Given task: All of the material should be reproduced exactly, with pictures left out.

-- START --

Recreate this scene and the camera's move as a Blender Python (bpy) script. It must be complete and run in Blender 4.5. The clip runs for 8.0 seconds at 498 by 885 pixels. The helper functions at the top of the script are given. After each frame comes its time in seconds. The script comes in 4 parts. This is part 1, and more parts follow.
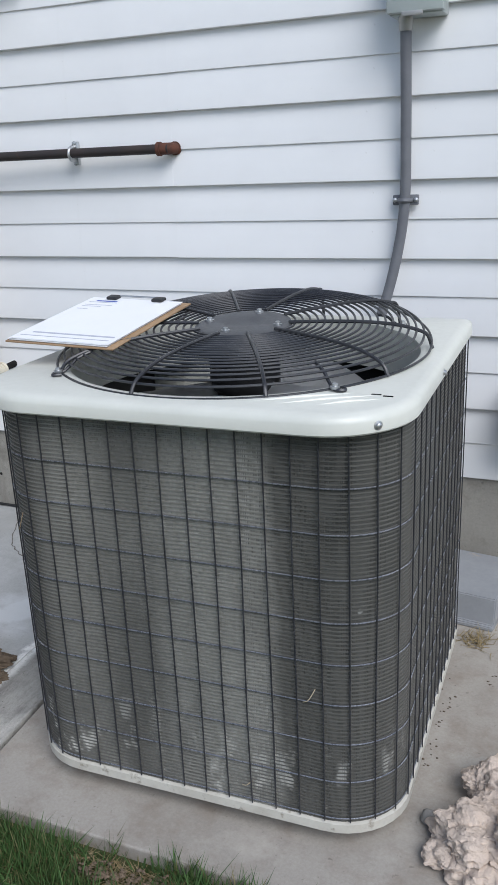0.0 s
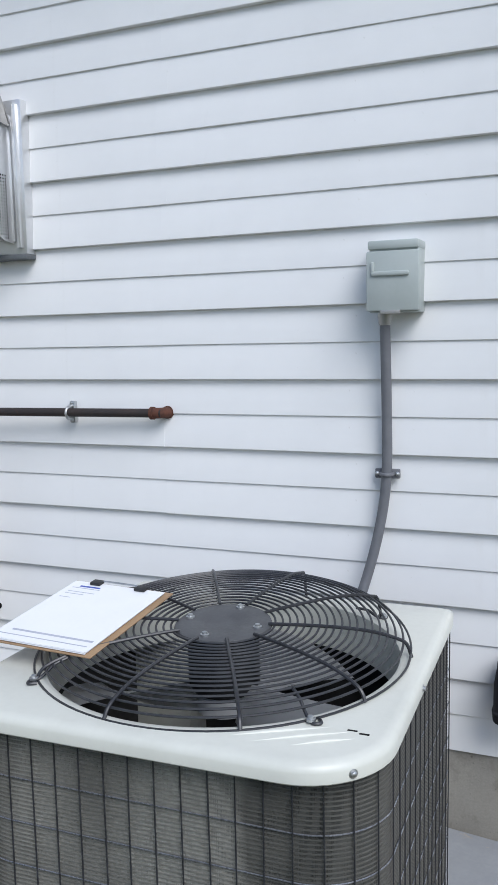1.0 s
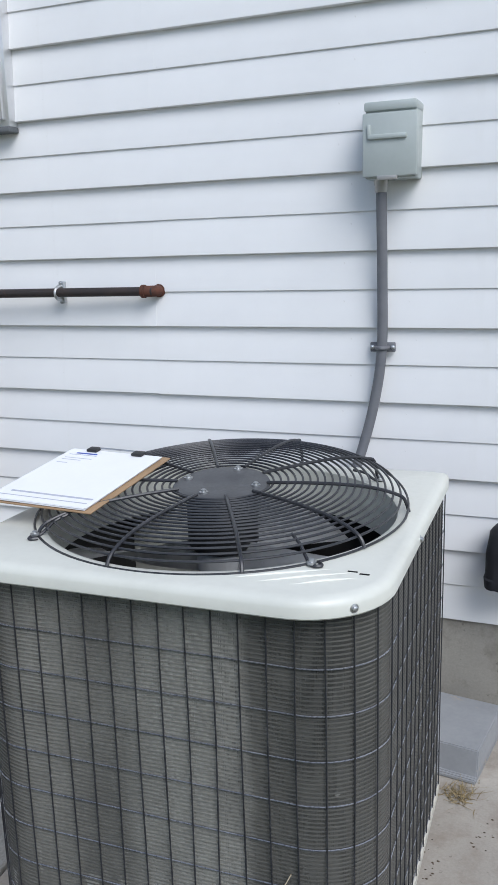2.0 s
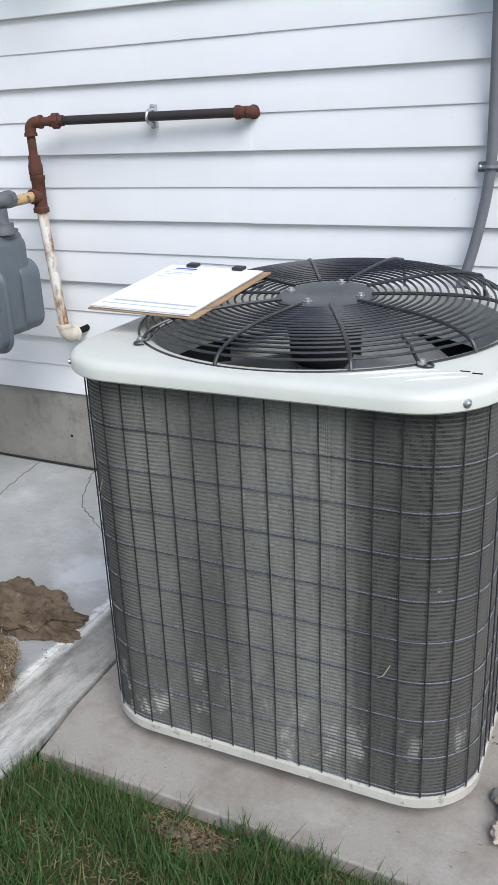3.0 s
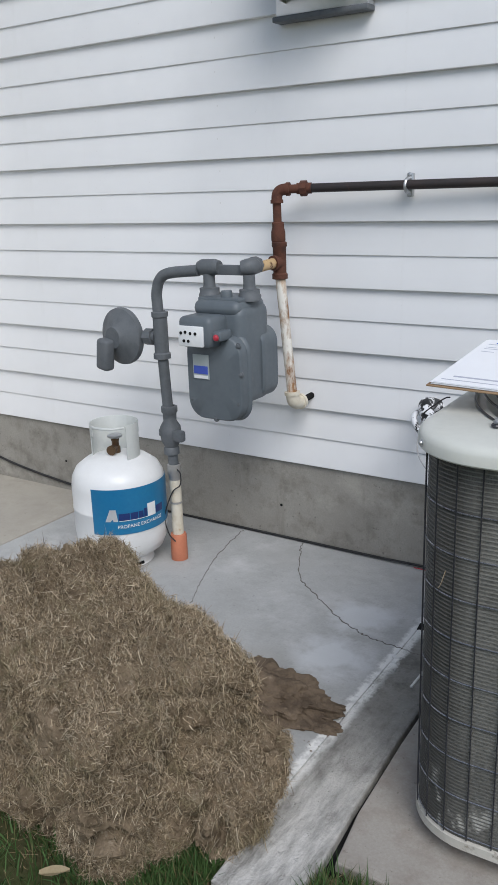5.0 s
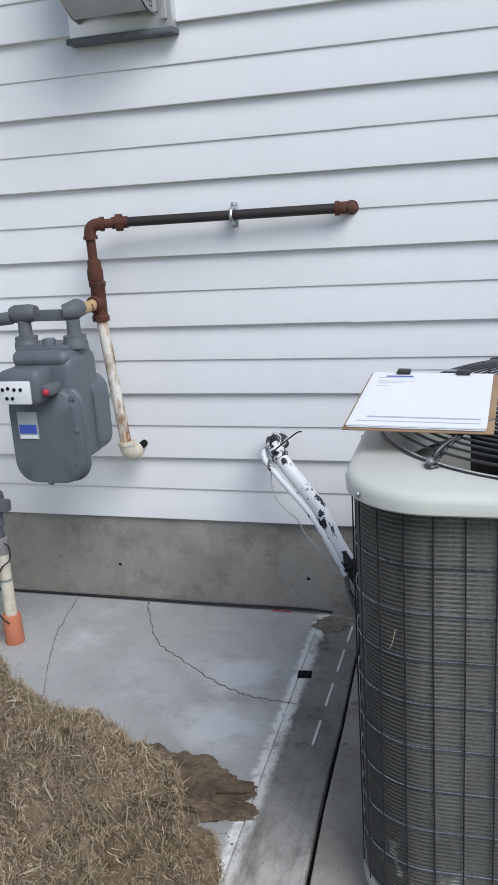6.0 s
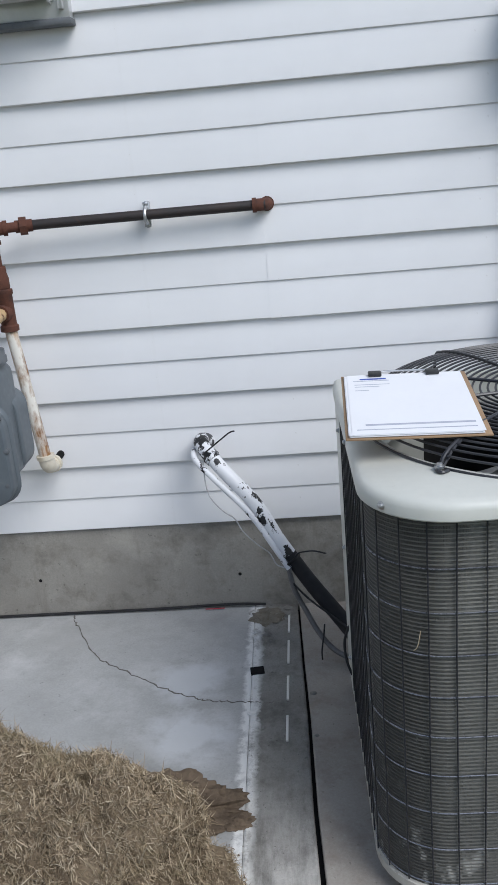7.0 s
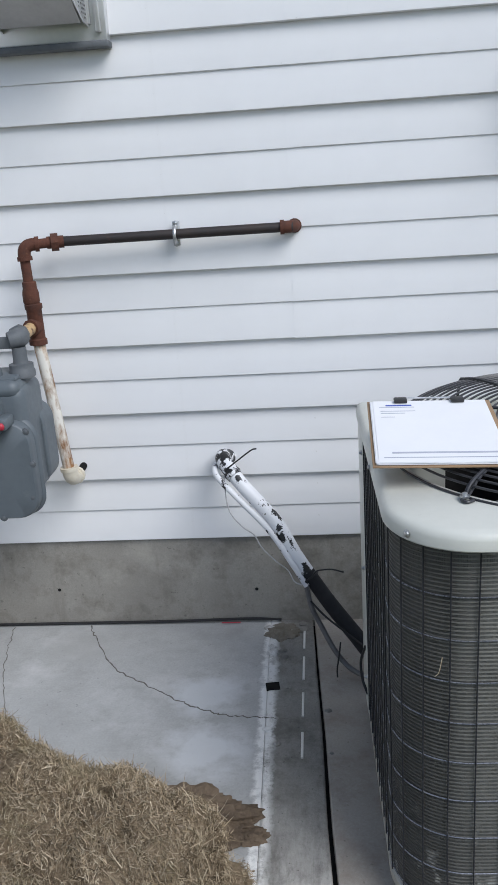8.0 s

-- END --

Written response:
Recreate this scene and the camera's move as a Blender Python (bpy) script. It must be complete and run in Blender 4.5. The clip runs for 8.0 seconds at 498 by 885 pixels. The helper functions at the top of the script are given. After each frame comes its time in seconds. The script comes in 4 parts. This is part 1, and more parts follow.
0.0 s
1.0 s
2.0 s
3.0 s
5.0 s
6.0 s
7.0 s
8.0 s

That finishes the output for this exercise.